Поскольку самые лучшие детективы обожали его щедрые подарки, было крайне важным, чтобы Жан де Бац оставался в живых; и единственным способом обеспечить это было сохранять ему свободу в Париже. Подкупы барона всегда оплачивались золотом и никогда ассигнациями, которые он рассматривал как идеальное платежное средство для поганых республиканцев. Сохранились подтасованные отчеты, которые до сих пор можно видеть во французских архивах, которые показывают, насколько решительно, хотя и неуклюже, шпионы комитетов защищали свои основные источники твердой наличности. В одном из этих осведомительных палимпсестов он оценивается как следующий по опасности для республики наряду с банкиром Бенуа, который назван Benoite (произносящий добро) в то время, как барон туманно представлен как Baron de Beauce — барон Бос (регион на севере Франции).
Эта искусно достигнутая незаметность мастера республиканской оппозиции сделала его на долгие послереволюционные годы легендарной фигурой, дрейфующей среди катастроф, на которые он и не предполагал влиять. Карлайл никогда о нем не слыхал, и даже великие исторические записи Маделин не упоминают его имени. Как если бы барон де Бац, кошмар Робеспьера и реальная мотивирующая сила, стоящая за дюжиной революционных кульминаций, никогда не существовал. Таким образом, он служит нам ярчайшим примером пренебрежения историками секретных источников своих материалов, а также нежелания, с которым великие сокрытия всплывают из глубин их собственных замыслов.

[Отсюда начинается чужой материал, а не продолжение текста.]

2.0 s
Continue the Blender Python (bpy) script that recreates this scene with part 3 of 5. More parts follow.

Де Бац, который не был немцем, как некоторые могут подумать, происходил из благородного старинного гасконского рода. Он родился в Гуц — ныне департамент Ланды — в 1761 году и в возрасте тринадцати лет был зачислен в королевские драгуны. 8 декабря 1776 года он получил официальное назначение, но его ни разу не видели в штаб-квартире полка, нарушение достаточно вызывающее даже в те годы политической расслабленности, чтобы вынудить шевалье де Куаньи, его полковника, подписать ордер на его арест. Однако это, по всей вероятности, не возымело эффекта, если только он не появился, и Жан, по всей видимости, уже постиг искусство исчезновения.

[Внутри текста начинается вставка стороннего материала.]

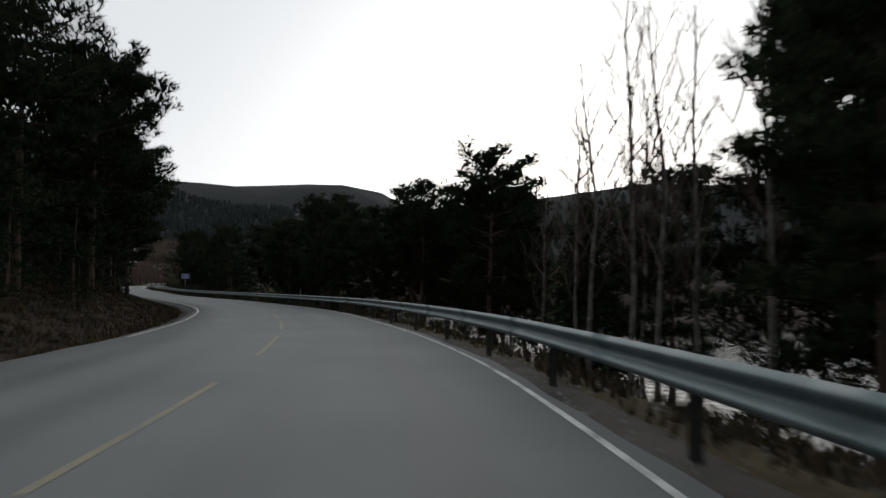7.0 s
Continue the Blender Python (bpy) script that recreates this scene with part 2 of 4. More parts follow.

Не будучи солдатом, он был вынужден неотступно следовать военной карьере. Так что в 1784 году мы находим его по пути в Испанию, где он попробовал более вялую рутину испанской армии и пренебрег несущественными служебными обязанностями в течение следующих трех лет. Хотелось бы представить на тот момент, что юный де Бац оставался в стороне от королевских драгун, поскольку уже находился на секретной службе в современной европейской манере, когда офицеры числились в списке, как «отставные» или даже как дезертиры, пока они не возвращались домой после иностранной шпионской миссии. Возможно, это объяснило бы переход в испанский полк, но как объяснить тот факт, что по возвращении во Францию в 1787 году, будучи повышенным до звания полковника, он немедленно вышел в отставку с сохранением половины жалованья.

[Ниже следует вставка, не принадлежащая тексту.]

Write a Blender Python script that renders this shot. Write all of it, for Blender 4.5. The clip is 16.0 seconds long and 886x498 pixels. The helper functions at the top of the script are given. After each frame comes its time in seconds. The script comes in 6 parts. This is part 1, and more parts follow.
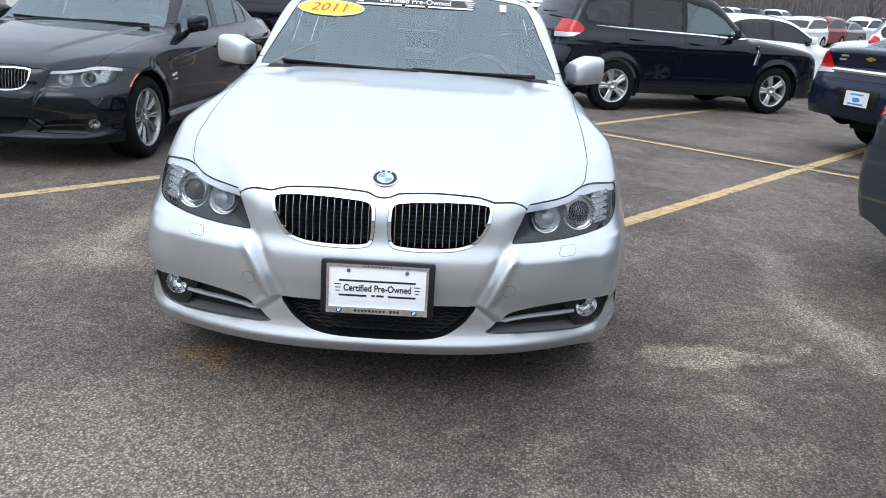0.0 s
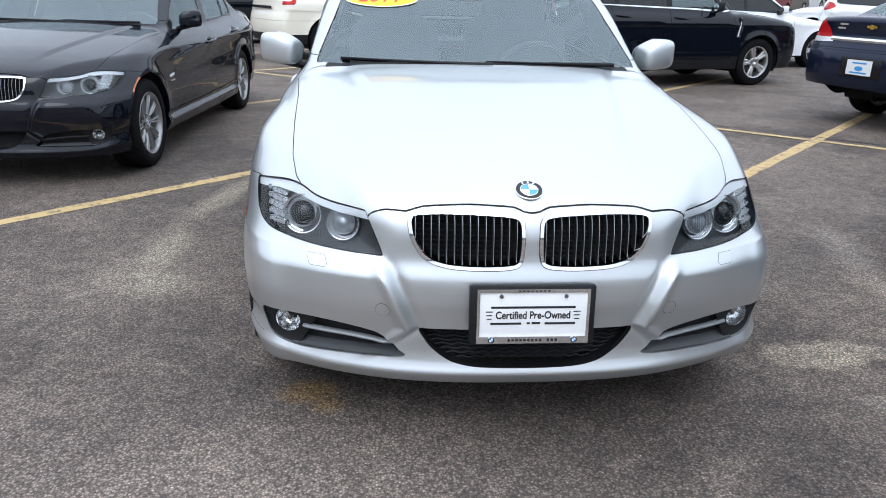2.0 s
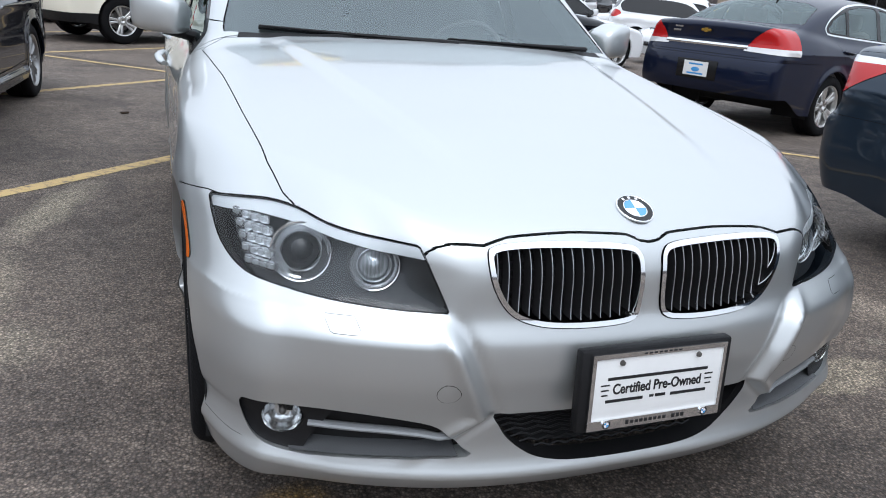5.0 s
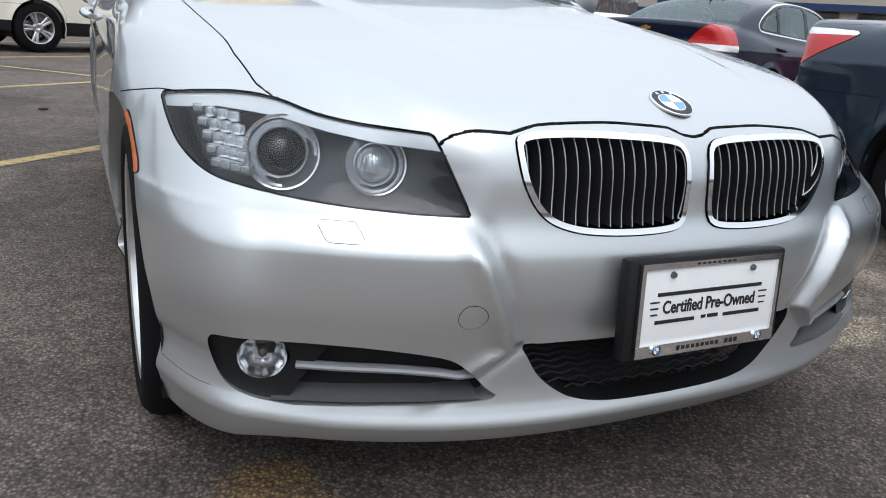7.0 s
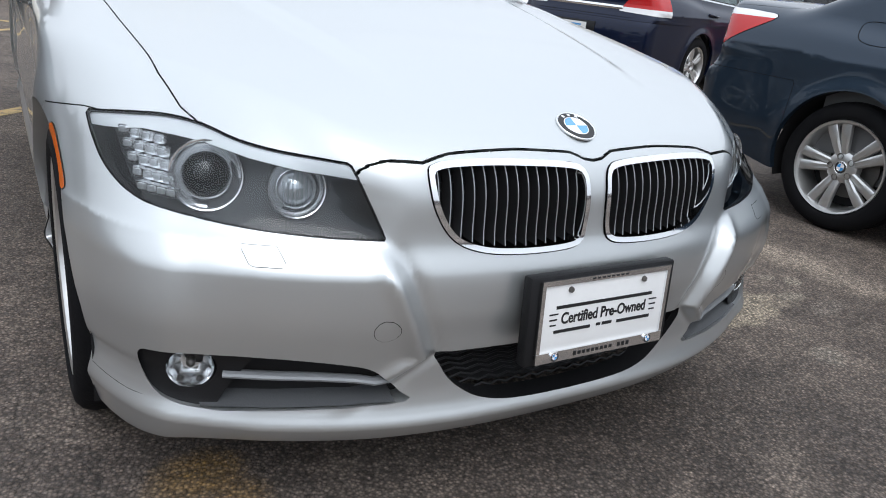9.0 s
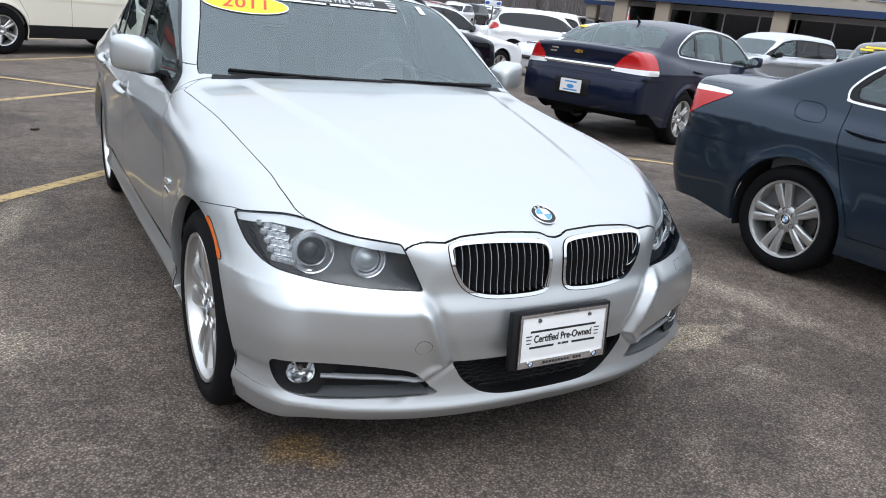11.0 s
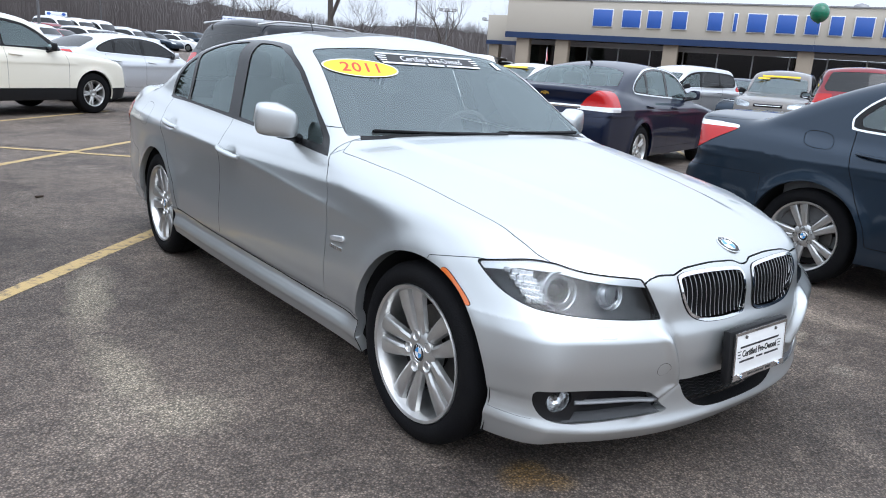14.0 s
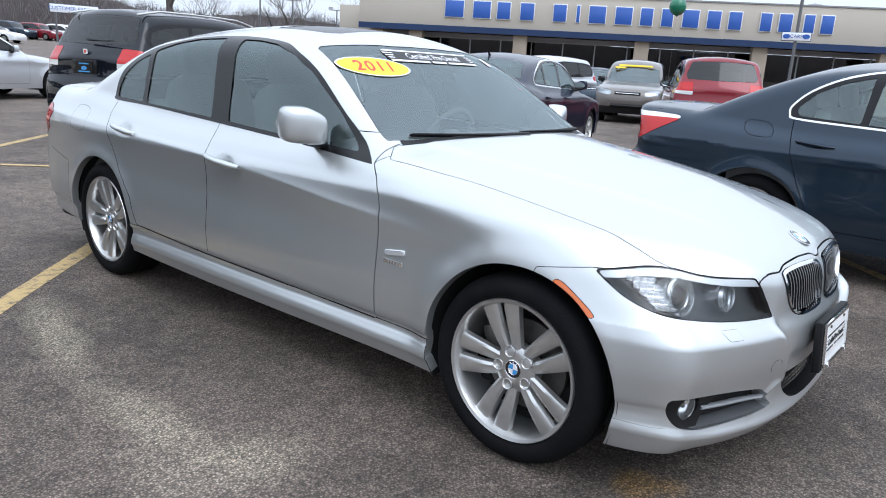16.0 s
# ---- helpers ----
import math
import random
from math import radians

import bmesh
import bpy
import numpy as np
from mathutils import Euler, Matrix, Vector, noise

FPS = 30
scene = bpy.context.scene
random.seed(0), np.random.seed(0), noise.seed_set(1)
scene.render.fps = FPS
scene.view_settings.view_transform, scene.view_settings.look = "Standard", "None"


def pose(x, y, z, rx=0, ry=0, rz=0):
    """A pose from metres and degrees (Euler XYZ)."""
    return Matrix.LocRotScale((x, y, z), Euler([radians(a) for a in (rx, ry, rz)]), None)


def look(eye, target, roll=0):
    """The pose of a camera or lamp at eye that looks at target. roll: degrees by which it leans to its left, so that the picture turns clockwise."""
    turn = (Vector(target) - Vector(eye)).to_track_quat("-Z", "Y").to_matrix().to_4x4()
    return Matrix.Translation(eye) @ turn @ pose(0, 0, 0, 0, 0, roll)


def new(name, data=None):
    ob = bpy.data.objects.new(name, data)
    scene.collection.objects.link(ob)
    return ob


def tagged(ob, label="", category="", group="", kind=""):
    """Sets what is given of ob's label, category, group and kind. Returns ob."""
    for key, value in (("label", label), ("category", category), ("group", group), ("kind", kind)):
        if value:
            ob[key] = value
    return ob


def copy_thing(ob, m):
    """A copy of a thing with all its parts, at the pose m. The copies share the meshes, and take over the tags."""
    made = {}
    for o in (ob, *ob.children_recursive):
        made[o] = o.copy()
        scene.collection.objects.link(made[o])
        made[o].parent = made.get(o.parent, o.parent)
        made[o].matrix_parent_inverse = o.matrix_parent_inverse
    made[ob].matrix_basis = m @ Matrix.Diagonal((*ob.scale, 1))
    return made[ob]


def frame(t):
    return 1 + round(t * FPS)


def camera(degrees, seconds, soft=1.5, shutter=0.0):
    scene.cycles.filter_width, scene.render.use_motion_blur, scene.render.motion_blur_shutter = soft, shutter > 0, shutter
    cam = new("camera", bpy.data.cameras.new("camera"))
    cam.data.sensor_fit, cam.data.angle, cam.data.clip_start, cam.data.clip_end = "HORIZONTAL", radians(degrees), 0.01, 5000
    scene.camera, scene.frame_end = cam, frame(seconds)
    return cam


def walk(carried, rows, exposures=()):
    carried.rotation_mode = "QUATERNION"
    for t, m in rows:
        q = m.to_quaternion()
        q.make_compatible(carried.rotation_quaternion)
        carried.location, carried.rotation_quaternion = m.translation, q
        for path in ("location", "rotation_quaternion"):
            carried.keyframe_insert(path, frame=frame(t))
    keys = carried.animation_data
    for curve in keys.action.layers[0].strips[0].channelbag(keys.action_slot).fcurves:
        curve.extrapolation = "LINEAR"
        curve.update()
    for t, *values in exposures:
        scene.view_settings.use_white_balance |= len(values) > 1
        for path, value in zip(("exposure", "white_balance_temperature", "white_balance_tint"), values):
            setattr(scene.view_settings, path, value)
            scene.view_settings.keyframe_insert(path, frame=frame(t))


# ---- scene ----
cam = camera(63.2, 16.0, 1.0)
PATH = [
    (0, (0.148, -2.041, 1.28), (0.19, -0.146, 0.642), 3.6),
    (0.5, (0.024, -1.964, 1.282), (0.112, -0.057, 0.688), 5.0),
    (1, (-0.183, -1.933, 1.277), (0.059, -0.044, 0.668), 2.8),
    (1.5, (-0.323, -1.886, 1.273), (-0.053, -0.014, 0.622), 4.5),
    (2, (-0.411, -1.76, 1.283), (-0.247, 0.114, 0.606), 1.4),
    (2.5, (-0.501, -1.663, 1.298), (-0.224, 0.231, 0.72), 2.7),
    (3, (-0.692, -1.619, 1.296), (-0.183, 0.258, 0.829), 3.8),
    (3.5, (-0.824, -1.556, 1.292), (-0.181, 0.264, 0.766), 5.8),
    (4, (-0.868, -1.375, 1.257), (-0.293, 0.427, 0.607), 4.4),
    (4.2, (-0.868, -1.291, 1.252), (-0.257, 0.478, 0.548), 4.9),
    (6.3, (-0.941, -0.749, 0.889), (-0.09, 0.969, 0.323), 4.4),
    (6.5, (-0.926, -0.754, 0.884), (-0.012, 0.923, 0.29), 5.6),
    (7, (-0.934, -0.786, 0.850), (-0.055, 0.911, 0.264), 4.7),
    (7.5, (-0.954, -0.789, 0.822), (-0.067, 0.889, 0.192), 4.09),
    (8, (-0.928, -0.803, 0.831), (-0.006, 0.858, 0.205), 5.1),
    (8.2, (-0.914, -0.796, 0.853), (0.112, 0.803, 0.214), 6.1),
    (10.3, (-1.116, -1.183, 1.203), (-0.167, 0.404, 0.441), 6.4),
    (10.5, (-1.17, -1.264, 1.221), (-0.221, 0.337, 0.489), 5.8),
    (11, (-1.312, -1.406, 1.281), (-0.316, 0.215, 0.664), 6.0),
    (11.5, (-1.542, -1.471, 1.295), (-0.547, 0.189, 0.79), 4.1),
    (12, (-1.696, -1.467, 1.294), (-0.663, 0.183, 0.837), 5.0),
    (12.5, (-1.78, -1.347, 1.293), (-0.71, 0.276, 0.822), 2.3),
    (13, (-1.861, -1.233, 1.287), (-0.745, 0.347, 0.781), 3.8),
    (13.5, (-2.06, -1.133, 1.283), (-0.855, 0.376, 0.763), 2.7),
    (14, (-2.223, -1.049, 1.276), (-1.008, 0.46, 0.782), 3.8),
    (14.5, (-2.283, -0.87, 1.264), (-1.111, 0.668, 0.753), 1.8),
    (15, (-2.37, -0.712, 1.272), (-1.091, 0.749, 0.792), 4.2),
    (15.5, (-2.521, -0.561, 1.267), (-1.069, 0.719, 0.766), 3.1),
    (16, (-2.671, -0.401, 1.263), (-1.169, 0.825, 0.768), 3.4),
]
EXPOSURES = [(t, e, k, 10.5) for t, e, k in ((0, 0.32, 5900), (3.5, 0.26, 5850), (6.3, -0.02, 6200), (8.2, -0.02, 6200), (10.5, 0.16, 6150), (12.5, 0.16, 6080), (14.5, 0.30, 5900), (16, 0.28, 5880))]
walk(cam, [(t, look(eye, target, roll)) for t, eye, target, roll in PATH], EXPOSURES)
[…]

Время шло с неизменно ускоряющимся ритмом политической настоятельности; и в 1789 году гасконский барон стал депутатом Генеральных штатов, а в 1792-м политическим эмигрантом в роли помощника принца Нассау. Де Бац, говорят, был настолько взволнован восстанием, произошедшим 20 июня 1792 года, что вернулся в Париж всего лишь десятью днями позже, рискуя собственной жизнью. Первого июля Людовик XVI записал в своем дневнике, что задолжал барону довольно значительную сумму денег. Де Бац, отметил он, являлся к тому же биржевым спекулянтом. Так же как доктор Бэнкрофт, он привычно совмещал это с заговорами и интригами, но барон выигрывал состояние за состоянием и щедро тратил свои фонды на дело роялистов. В этом он выделяется как непревзойденный заговорщик, который мог себе такое позволить и которому не нужно было выпрашивать субсидии у членов английского правительства.